It's safe to say that Werth wasn't comfortable for most of the 2011 season. After four productive years with the Phillies, Werth signed a seven-year, $126 million contract with the Nationals and took a lot of heat for his offensive woes. He hit just .232 with 20 home runs and 58 RBIs in 150 games.
It also marked the first time since 2006 that Werth didn't participate in the postseason. He acknowledged that he watched the playoffs, but also spent a lot of time working on his swing.
"I definitely watched everything that went on in the postseason. I missed it. That is a fun experience," Werth said. "These guys on the Nationals are young and hungry. Maybe they can experience it here sooner rather than later. It's why you play the game starting in Little League. It's every kid's dream. That's why you play and that's where you want to be. I was able to experience it from the other side this winter. I was outside looking in. [Playing in the postseason] is what it's all about."
However, Werth saw some silver linings last season. He was healthy all season and the Nationals made improvements on the field. They finished third in the National League East, their highest placing since moving from Montreal after the 2004 season.
"There were no injuries or anything lasting that carried over into the offseason," Werth said. "In that regard, it was a success. That was the biggest thing. People can say what they want about last year. Until you go through it, until you walk into those shoes, I don't know how you could really comment.
"Washington has never had a winning ballclub -- at least not in recent history. We were one game away [from playing .500 baseball]. In my eyes, last year was a semi-success because the direction has changed. We did a full 180. We'll have [manager] Davey Johnson for a full year. Last year was crazy for a number of different reasons."
It was crazy for Werth at the plate last year. Dating back to Spring Training, Werth couldn't find his swing. He had to get used to a new environment. Gone were days when his teammates in Philadelphia could figure out what was wrong whenever he was in a hitting slump.
"Last year was a little odd," Werth said. "You are coming into a new place. I really didn't know anybody, new setting, new everything. ... Bottom line is, my swing was never where it needed to be.
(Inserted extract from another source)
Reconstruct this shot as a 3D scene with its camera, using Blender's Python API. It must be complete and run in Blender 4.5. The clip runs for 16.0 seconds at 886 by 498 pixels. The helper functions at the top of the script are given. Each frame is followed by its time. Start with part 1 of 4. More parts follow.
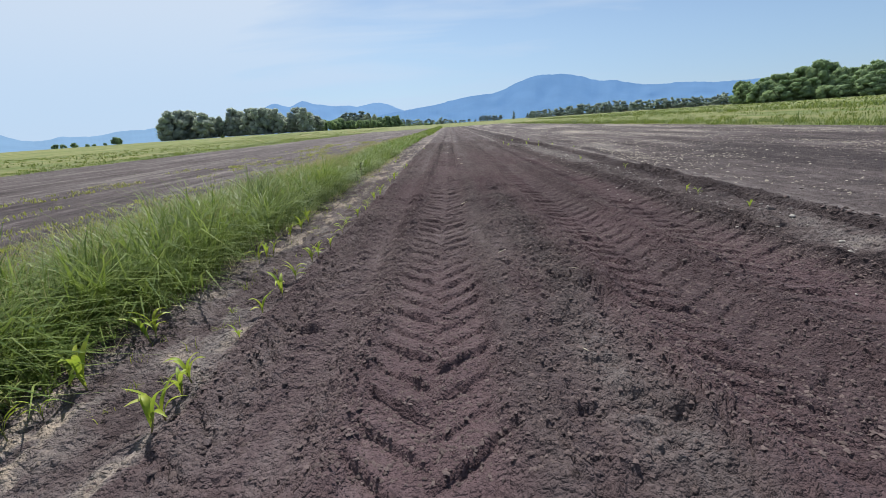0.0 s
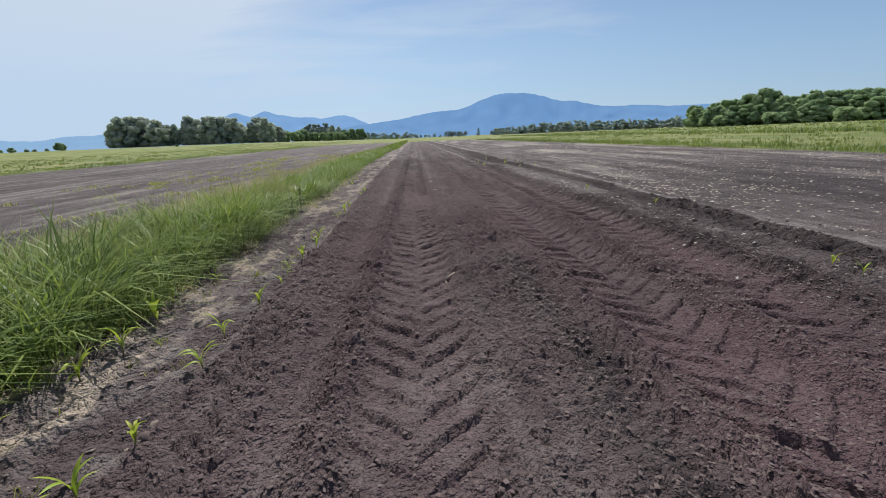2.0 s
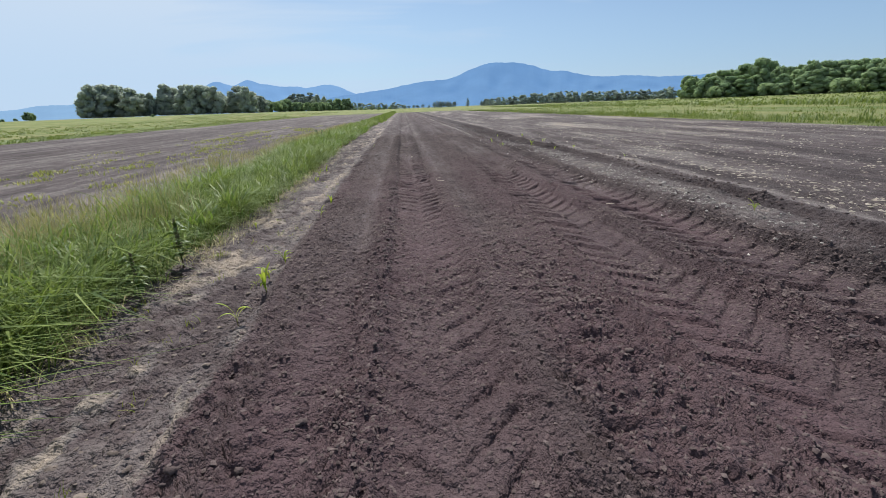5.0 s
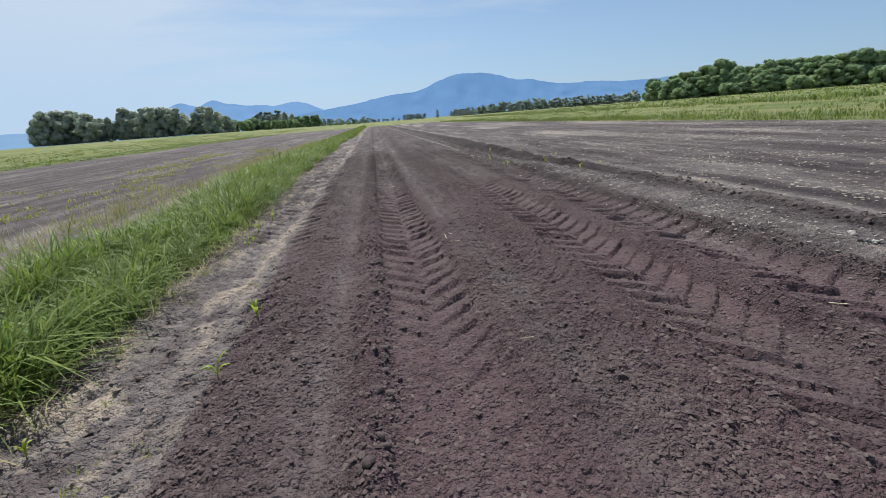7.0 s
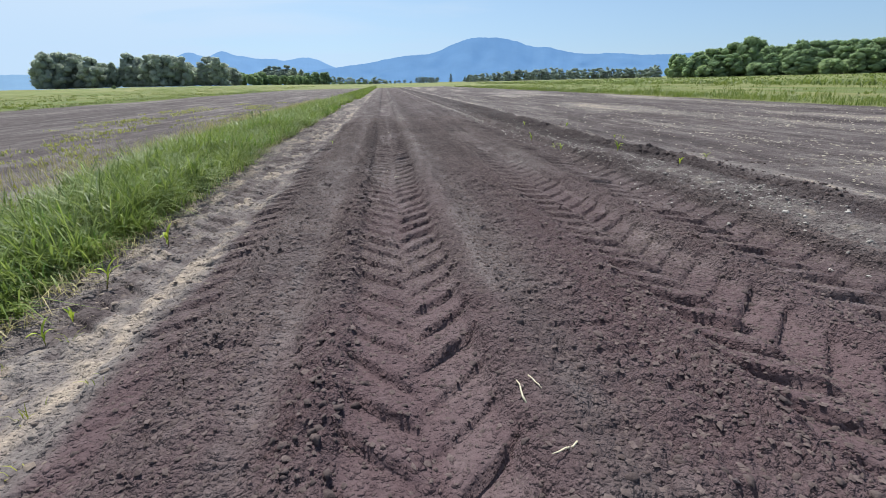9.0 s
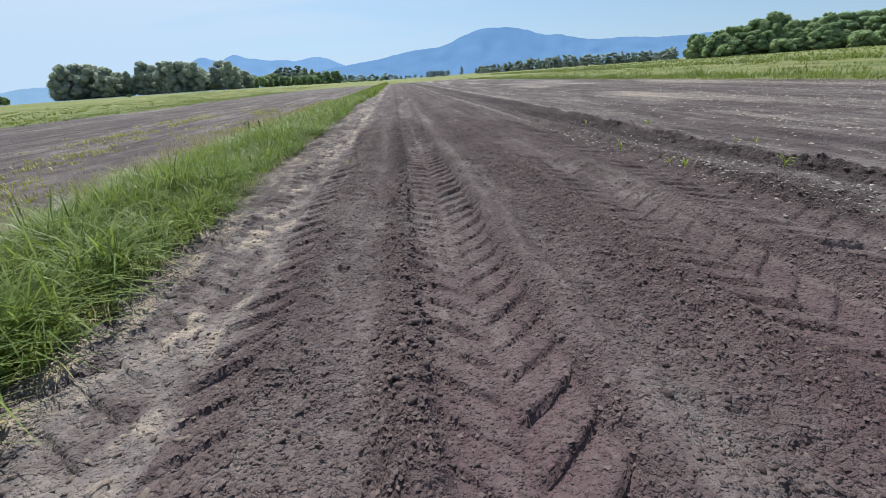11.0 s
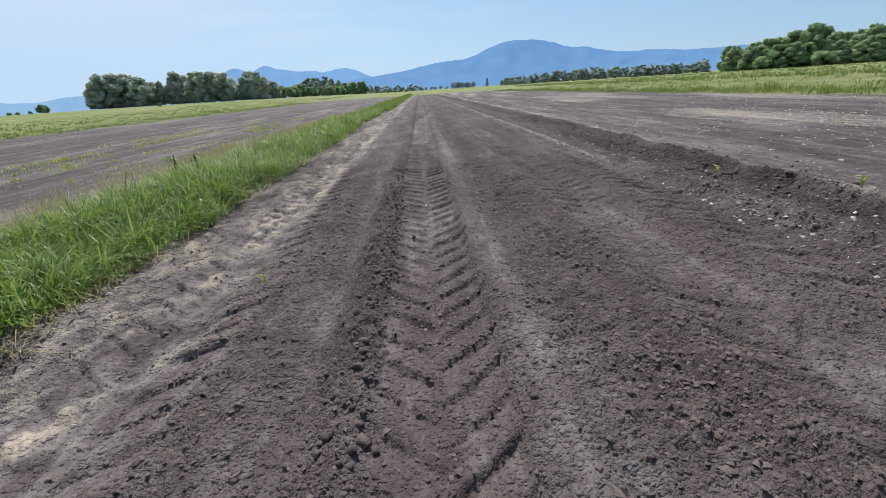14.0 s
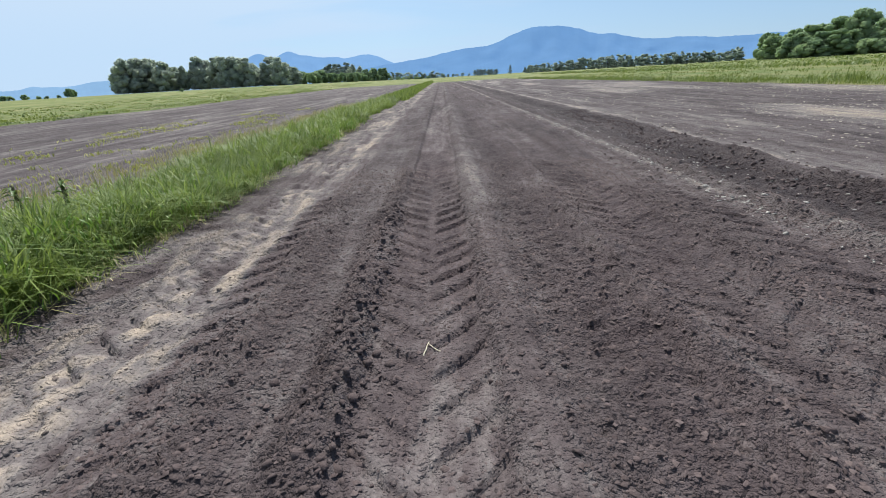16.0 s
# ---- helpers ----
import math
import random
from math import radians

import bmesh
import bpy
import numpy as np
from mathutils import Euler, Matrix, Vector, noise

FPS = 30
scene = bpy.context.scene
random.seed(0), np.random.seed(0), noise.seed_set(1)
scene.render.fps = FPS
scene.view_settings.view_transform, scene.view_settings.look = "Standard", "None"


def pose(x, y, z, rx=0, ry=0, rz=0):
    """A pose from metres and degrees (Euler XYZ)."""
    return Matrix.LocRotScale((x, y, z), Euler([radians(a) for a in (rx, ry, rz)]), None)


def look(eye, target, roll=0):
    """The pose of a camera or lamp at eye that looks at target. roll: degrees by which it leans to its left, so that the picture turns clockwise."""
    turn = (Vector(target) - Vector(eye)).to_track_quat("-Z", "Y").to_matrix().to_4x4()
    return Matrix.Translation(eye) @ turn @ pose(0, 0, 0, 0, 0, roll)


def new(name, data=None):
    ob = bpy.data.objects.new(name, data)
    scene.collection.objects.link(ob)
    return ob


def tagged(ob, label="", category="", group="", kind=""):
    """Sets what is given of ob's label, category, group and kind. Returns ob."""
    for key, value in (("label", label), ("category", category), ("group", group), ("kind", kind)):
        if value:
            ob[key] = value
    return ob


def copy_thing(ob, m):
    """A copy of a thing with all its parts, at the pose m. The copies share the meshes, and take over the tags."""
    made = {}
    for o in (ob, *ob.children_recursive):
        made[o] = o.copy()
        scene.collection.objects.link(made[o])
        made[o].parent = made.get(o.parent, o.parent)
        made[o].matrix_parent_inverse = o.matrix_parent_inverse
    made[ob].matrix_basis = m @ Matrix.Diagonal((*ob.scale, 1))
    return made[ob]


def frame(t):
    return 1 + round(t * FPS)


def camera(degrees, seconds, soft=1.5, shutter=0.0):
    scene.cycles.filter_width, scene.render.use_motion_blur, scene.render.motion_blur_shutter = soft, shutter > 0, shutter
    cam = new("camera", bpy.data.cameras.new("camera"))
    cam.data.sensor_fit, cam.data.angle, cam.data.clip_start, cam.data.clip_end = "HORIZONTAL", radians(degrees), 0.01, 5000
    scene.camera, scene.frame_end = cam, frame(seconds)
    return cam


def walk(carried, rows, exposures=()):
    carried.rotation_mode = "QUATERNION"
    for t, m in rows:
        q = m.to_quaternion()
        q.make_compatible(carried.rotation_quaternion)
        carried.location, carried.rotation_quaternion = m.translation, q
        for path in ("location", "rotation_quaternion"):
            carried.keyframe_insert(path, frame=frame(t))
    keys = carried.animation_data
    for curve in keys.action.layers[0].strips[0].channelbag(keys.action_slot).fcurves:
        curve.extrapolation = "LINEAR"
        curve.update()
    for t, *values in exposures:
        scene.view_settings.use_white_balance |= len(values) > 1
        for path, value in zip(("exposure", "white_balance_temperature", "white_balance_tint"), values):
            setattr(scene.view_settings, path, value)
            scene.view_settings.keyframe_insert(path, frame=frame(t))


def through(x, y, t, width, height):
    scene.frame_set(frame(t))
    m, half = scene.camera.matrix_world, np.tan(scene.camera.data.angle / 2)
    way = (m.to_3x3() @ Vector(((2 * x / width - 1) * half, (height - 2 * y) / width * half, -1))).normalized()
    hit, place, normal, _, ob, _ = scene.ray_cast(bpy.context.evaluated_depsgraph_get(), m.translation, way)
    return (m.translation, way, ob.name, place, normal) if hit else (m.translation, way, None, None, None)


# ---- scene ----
cam = camera(88.3, 16.0, soft=0.9)
PATH = [
    (0, (0.162, 0.072, 1.43), (0.101, 2.0, 0.901), -4.1),
    (0.5, (0.149, 0.954, 1.466), (0.092, 2.895, 0.985), -4.3),
    (1, (0.083, 1.8, 1.449), (0.066, 3.741, 0.966), -3.2),
    (1.5, (0.09, 2.699, 1.459), (0.138, 4.642, 0.987), -2.5),
    (2, (0.032, 3.548, 1.447), (0.131, 5.488, 0.968), -2.5),
    (2.5, (0.067, 4.427, 1.45), (0.217, 6.37, 1.002), -2.6),
    (3, (0.001, 5.274, 1.459), (0.136, 7.222, 1.025), -3.0),
    (3.5, (-0.021, 6.148, 1.426), (0.117, 8.093, 0.981), -2.6),
    (6, (-0.342, 10.962, 1.49), (-0.198, 12.845, 0.832), -2.4),
    (6.5, (-0.381, 11.887, 1.476), (-0.194, 13.78, 0.859), -3.8),
    (7, (-0.31, 12.821, 1.484), (-0.067, 14.727, 0.927), -4.7),
    (7.5, (-0.302, 13.796, 1.464), (-0.062, 15.7, 0.902), -4.0),
    (8, (-0.175, 14.758, 1.419), (0.07, 16.651, 0.822), -3.1),
    (8.5, (-0.145, 15.661, 1.392), (0.077, 17.54, 0.743), -1.6),
    (9, (-0.098, 16.553, 1.361), (0.115, 18.419, 0.673), -1.5),
    (11.5, (-0.458, 20.382, 1.443), (-0.318, 22.246, 0.733), -4.8),
    (12, (-0.438, 21.156, 1.47), (-0.121, 23.009, 0.788), -5.0),
    (12.5, (-0.264, 21.947, 1.423), (0.151, 23.767, 0.705), -4.7),
    (13, (-0.179, 22.753, 1.414), (0.181, 24.57, 0.66), -5.2),
    (13.5, (-0.042, 23.626, 1.428), (0.164, 25.472, 0.686), -5.1),
    (14, (-0.011, 24.545, 1.432), (0.039, 26.432, 0.77), -3.9),
    (14.5, (0.088, 25.445, 1.444), (0.093, 27.342, 0.809), -4.1),
    (15, (0.112, 26.357, 1.434), (0.079, 28.247, 0.782), -4.1),
    (15.5, (0.154, 27.301, 1.435), (0.122, 29.185, 0.764), -3.9),
    (16, (0.135, 28.24, 1.435), (0.102, 30.112, 0.731), -3.5),
]
walk(cam, [(t, look(eye, target, roll)) for t, eye, target, roll in PATH],
     [(0, 0.46, 6540, 10), (0.5, 0.37, 6600, 10), (1.0, 0.28, 6620, 10), (1.5, 0.33, 6620, 10), (2.5, 0.37, 6620, 10), (3.5, 0.33, 6620, 10), (6, 0.50, 6480, 9), (6.5, 0.35, 6480, 9), (7, 0.36, 6460, 9), (7.5, 0.29, 6460, 9), (8, 0.35, 6460, 9), (8.5, 0.40, 6440, 8.5), (9, 0.57, 6420, 8),
      (11.5, 0.46, 6420, 8), (12, 0.36, 6420, 8), (12.5, 0.48, 6420, 8), (13, 0.60, 6420, 8), (13.5, 0.58, 6420, 8), (14, 0.50, 6420, 8), (14.5, 0.42, 6440, 8), (15, 0.43, 6440, 8), (15.5, 0.41, 6440, 8), (16, 0.54, 6420, 8)])

# ---- world, sun, exposure ----
SUN_AZ, SUN_EL = -6.0, 53.0   # degrees right of +y, above the horizon
world = bpy.data.worlds.new("sky_world")
scene.world = world
world.use_nodes = True


def nodes_of(tree):
    tree.nodes.clear()
    return tree.nodes, tree.links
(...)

It started bad and it didn't get any better. I've been playing baseball since I was 4 years old. I've had really good seasons, I had really bad seasons. I've had average seasons. Last year was just a bad season. Whatever. I'm over it. I'm ready to play ball, play 162 games."
Werth may have struggled, but that didn't stop him from being a great teammate, according to Espinosa. Werth brought a winning attitude inside the clubhouse. Espinosa said that Werth often gave words of encouragement to his teammates.
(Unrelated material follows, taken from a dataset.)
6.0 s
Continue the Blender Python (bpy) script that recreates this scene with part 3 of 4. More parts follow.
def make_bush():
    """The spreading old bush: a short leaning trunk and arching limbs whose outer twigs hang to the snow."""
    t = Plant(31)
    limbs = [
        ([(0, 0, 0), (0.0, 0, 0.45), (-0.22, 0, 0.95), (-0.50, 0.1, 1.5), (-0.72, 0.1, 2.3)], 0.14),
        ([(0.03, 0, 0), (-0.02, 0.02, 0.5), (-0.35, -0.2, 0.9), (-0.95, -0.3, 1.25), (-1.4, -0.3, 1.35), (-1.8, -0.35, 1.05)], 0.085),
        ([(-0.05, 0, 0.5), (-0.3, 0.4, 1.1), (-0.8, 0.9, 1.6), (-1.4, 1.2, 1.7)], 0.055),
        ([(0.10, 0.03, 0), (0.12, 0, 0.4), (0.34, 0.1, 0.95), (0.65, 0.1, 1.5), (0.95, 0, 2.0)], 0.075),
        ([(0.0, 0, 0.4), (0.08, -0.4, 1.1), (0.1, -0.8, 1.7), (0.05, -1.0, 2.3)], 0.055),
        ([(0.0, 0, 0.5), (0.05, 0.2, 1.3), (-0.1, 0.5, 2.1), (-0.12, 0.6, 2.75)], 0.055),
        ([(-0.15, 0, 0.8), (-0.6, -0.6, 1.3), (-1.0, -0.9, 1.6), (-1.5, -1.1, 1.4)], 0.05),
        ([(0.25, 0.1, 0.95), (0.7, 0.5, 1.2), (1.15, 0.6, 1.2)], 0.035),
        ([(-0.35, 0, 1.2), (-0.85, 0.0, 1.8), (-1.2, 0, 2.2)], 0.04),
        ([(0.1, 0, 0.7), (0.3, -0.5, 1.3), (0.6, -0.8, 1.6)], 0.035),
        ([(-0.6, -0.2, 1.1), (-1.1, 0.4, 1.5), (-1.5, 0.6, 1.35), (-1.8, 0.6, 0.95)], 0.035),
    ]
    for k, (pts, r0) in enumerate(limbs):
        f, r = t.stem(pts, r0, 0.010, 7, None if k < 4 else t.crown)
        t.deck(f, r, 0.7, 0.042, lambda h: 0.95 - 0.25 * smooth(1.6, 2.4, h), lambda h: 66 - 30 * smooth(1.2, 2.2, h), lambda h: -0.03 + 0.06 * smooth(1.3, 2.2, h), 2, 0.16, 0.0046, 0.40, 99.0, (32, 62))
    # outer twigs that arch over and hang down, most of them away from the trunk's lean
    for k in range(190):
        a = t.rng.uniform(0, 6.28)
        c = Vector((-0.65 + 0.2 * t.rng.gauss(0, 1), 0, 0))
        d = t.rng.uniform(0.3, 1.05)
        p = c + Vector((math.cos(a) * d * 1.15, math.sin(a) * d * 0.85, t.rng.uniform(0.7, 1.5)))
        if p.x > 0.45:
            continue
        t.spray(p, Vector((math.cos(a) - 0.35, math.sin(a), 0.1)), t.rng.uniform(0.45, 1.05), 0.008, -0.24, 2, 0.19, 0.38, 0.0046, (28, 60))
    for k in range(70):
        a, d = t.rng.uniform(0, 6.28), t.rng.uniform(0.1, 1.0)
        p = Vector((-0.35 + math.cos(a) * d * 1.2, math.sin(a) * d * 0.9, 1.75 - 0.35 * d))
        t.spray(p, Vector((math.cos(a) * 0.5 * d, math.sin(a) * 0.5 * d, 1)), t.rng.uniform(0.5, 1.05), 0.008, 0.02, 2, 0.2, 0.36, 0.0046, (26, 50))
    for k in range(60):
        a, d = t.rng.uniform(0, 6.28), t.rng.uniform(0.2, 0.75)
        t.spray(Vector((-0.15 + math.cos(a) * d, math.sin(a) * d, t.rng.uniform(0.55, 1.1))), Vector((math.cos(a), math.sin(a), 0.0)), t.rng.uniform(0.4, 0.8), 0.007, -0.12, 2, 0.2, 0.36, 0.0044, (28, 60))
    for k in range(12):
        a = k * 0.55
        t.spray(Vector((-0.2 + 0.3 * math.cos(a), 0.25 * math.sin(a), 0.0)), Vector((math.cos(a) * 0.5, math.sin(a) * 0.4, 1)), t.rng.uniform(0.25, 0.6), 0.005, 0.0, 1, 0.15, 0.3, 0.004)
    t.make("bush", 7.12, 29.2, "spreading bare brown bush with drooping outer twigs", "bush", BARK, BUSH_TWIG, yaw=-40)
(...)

"He has a great attitude," Espinosa said. "Even with his struggles last year, it didn't bother him. When we won, he was always up in the clubhouse. He would talk to the guys and tell us we need to attack certain stuff. He knows how to win. He has always been on winning teams. He has been around that environment."
Werth is not only looking to have a comeback season at the plate, he is also expected to help lead the Nationals to the postseason. Werth feels positive because Washington upgraded its pitching.
"We improved the pitching staff. We have Stras [Stephen Strasburg] all year. Jordan [Zimmermann] is not on any innings restrictions," Werth said. "Chien-Ming Wang is going to be healthy. We have Gio Gonzalez and we added Edwin Jackson, which I thought was a great pickup. I played with Edwin in L.A. I know what he is capable of. We have a lot to look forward to."